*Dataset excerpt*
START

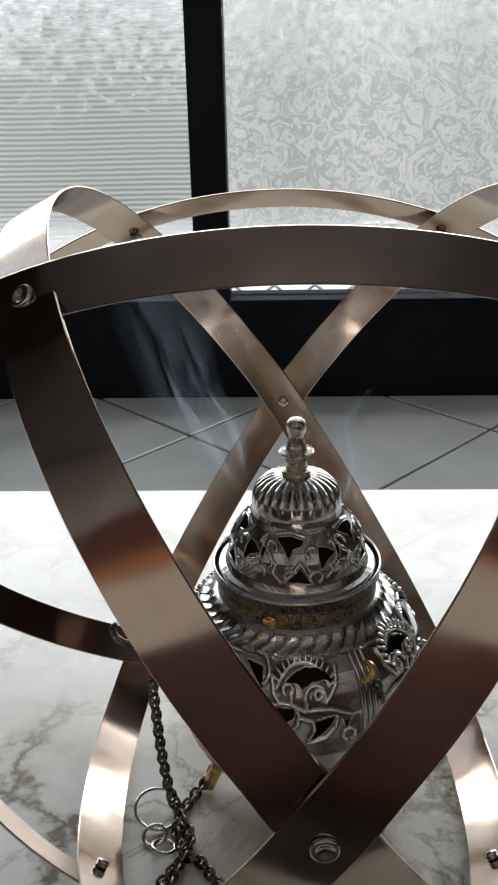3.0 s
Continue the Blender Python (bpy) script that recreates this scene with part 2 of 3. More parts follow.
def lathe(name, profile, mat, parent, label="", steps=96, wave=None):
    """A body of revolution; wave(angle, z, r) gives the radius's change."""
    verts, faces = [], []
    for r, z in (slim(*p) for p in profile):
        for k in range(steps):
            a = 2 * math.pi * k / steps
            rr = r + (wave(a, z, r) if wave else 0.0)
            verts.append((rr * math.cos(a), rr * math.sin(a), z))
    for i in range(len(profile) - 1):
        for k in range(steps):
            j = (k + 1) % steps
            faces.append((i * steps + k, i * steps + j, (i + 1) * steps + j, (i + 1) * steps + k))
    return mesh_object(name, verts, faces, mat, parent, label)


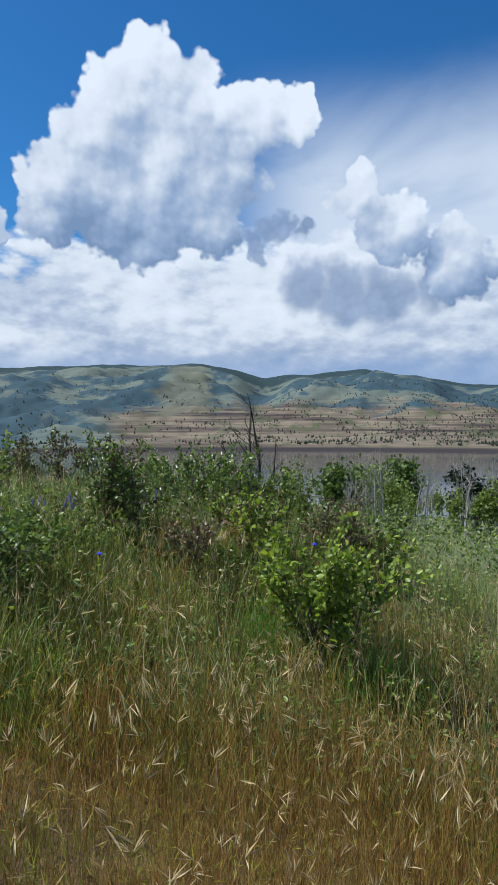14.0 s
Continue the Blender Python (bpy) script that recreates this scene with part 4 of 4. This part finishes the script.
shrub("thicket_bush", "dark rose thicket on the slope's brow", "shrub", (3.55, 4.15), .62, .6, 1885, .029, "rose", 36, 8, "thicket")
shrub("thicket_bush", "dark rose thicket on the slope's brow", "shrub", (4.25, 4.25), .66, .8, 2465, .029, "rose", 37, 9, "thicket")
shrub("thicket_bush", "dark rose thicket on the slope's brow", "shrub", (4.75, 3.9), .58, .7, 1885, .029, "thicket", 38, 8, "rose")
shrub("snowberry_bush", "lime-green leafy bush with a dark shaded heart", "shrub", (3.15, 2.16), .78, .72, 2900, .036, "lime", 41, 10, "thicket", .75)
shrub("snowberry_bush", "lime-green leafy bush with reddish stems", "shrub", (3.75, 3.25), .62, .5, 1200, .036, "lime", 42, 7, "rosered", .75)
shrub("thicket_bush", "reddish brown bush on the slope", "shrub", (4.35, 3.0), .62, .5, 1160, .029, "rosered", 43, 8, "thicket")
shrub("vetch_bush", "reddish thin-leaved bush beside the field", "shrub", (3.05, 3.05), .5, .36, 520, .032, "rosered", 44, 6)

# undergrowth between the thickets
ru = random.Random(77)
for i in range(9):
    az, r = ru.uniform(20, 62), ru.uniform(4.3, 5.5)
    a, b = ru.choice((("thicket", "lime"), ("thicket", "rose"), ("rose", "thicket"), ("lime", "thicket"), ("thicket", "rosered")))
    h = ru.uniform(.22, .42) * (1 if r > 4.3 else .8)
    shrub("undergrowth_bush", {"rose": "small dark leafy bush in tall grass", "lime": "small lime-green bush in tall grass"}.get(a, "small mixed green bush in tall grass"), "shrub", (CX + r * math.sin(radians(az)), CY + r * math.cos(radians(az))), h, ru.uniform(.35, .65), 720, .031, a, 500 + i, 5, b, group="undergrowth", wide=.65)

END

*STATED PROBLEM*
Repeat the listing verbatim. Skip the pictures.

*RESPONSE*
3.0 s
Continue the Blender Python (bpy) script that recreates this scene with part 2 of 3. More parts follow.
def lathe(name, profile, mat, parent, label="", steps=96, wave=None):
    """A body of revolution; wave(angle, z, r) gives the radius's change."""
    verts, faces = [], []
    for r, z in (slim(*p) for p in profile):
        for k in range(steps):
            a = 2 * math.pi * k / steps
            rr = r + (wave(a, z, r) if wave else 0.0)
            verts.append((rr * math.cos(a), rr * math.sin(a), z))
    for i in range(len(profile) - 1):
        for k in range(steps):
            j = (k + 1) % steps
            faces.append((i * steps + k, i * steps + j, (i + 1) * steps + j, (i + 1) * steps + k))
    return mesh_object(name, verts, faces, mat, parent, label)


14.0 s
Continue the Blender Python (bpy) script that recreates this scene with part 4 of 4. This part finishes the script.
shrub("thicket_bush", "dark rose thicket on the slope's brow", "shrub", (3.55, 4.15), .62, .6, 1885, .029, "rose", 36, 8, "thicket")
shrub("thicket_bush", "dark rose thicket on the slope's brow", "shrub", (4.25, 4.25), .66, .8, 2465, .029, "rose", 37, 9, "thicket")
shrub("thicket_bush", "dark rose thicket on the slope's brow", "shrub", (4.75, 3.9), .58, .7, 1885, .029, "thicket", 38, 8, "rose")
shrub("snowberry_bush", "lime-green leafy bush with a dark shaded heart", "shrub", (3.15, 2.16), .78, .72, 2900, .036, "lime", 41, 10, "thicket", .75)
shrub("snowberry_bush", "lime-green leafy bush with reddish stems", "shrub", (3.75, 3.25), .62, .5, 1200, .036, "lime", 42, 7, "rosered", .75)
shrub("thicket_bush", "reddish brown bush on the slope", "shrub", (4.35, 3.0), .62, .5, 1160, .029, "rosered", 43, 8, "thicket")
shrub("vetch_bush", "reddish thin-leaved bush beside the field", "shrub", (3.05, 3.05), .5, .36, 520, .032, "rosered", 44, 6)

# undergrowth between the thickets
ru = random.Random(77)
for i in range(9):
    az, r = ru.uniform(20, 62), ru.uniform(4.3, 5.5)
    a, b = ru.choice((("thicket", "lime"), ("thicket", "rose"), ("rose", "thicket"), ("lime", "thicket"), ("thicket", "rosered")))
    h = ru.uniform(.22, .42) * (1 if r > 4.3 else .8)
    shrub("undergrowth_bush", {"rose": "small dark leafy bush in tall grass", "lime": "small lime-green bush in tall grass"}.get(a, "small mixed green bush in tall grass"), "shrub", (CX + r * math.sin(radians(az)), CY + r * math.cos(radians(az))), h, ru.uniform(.35, .65), 720, .031, a, 500 + i, 5, b, group="undergrowth", wide=.65)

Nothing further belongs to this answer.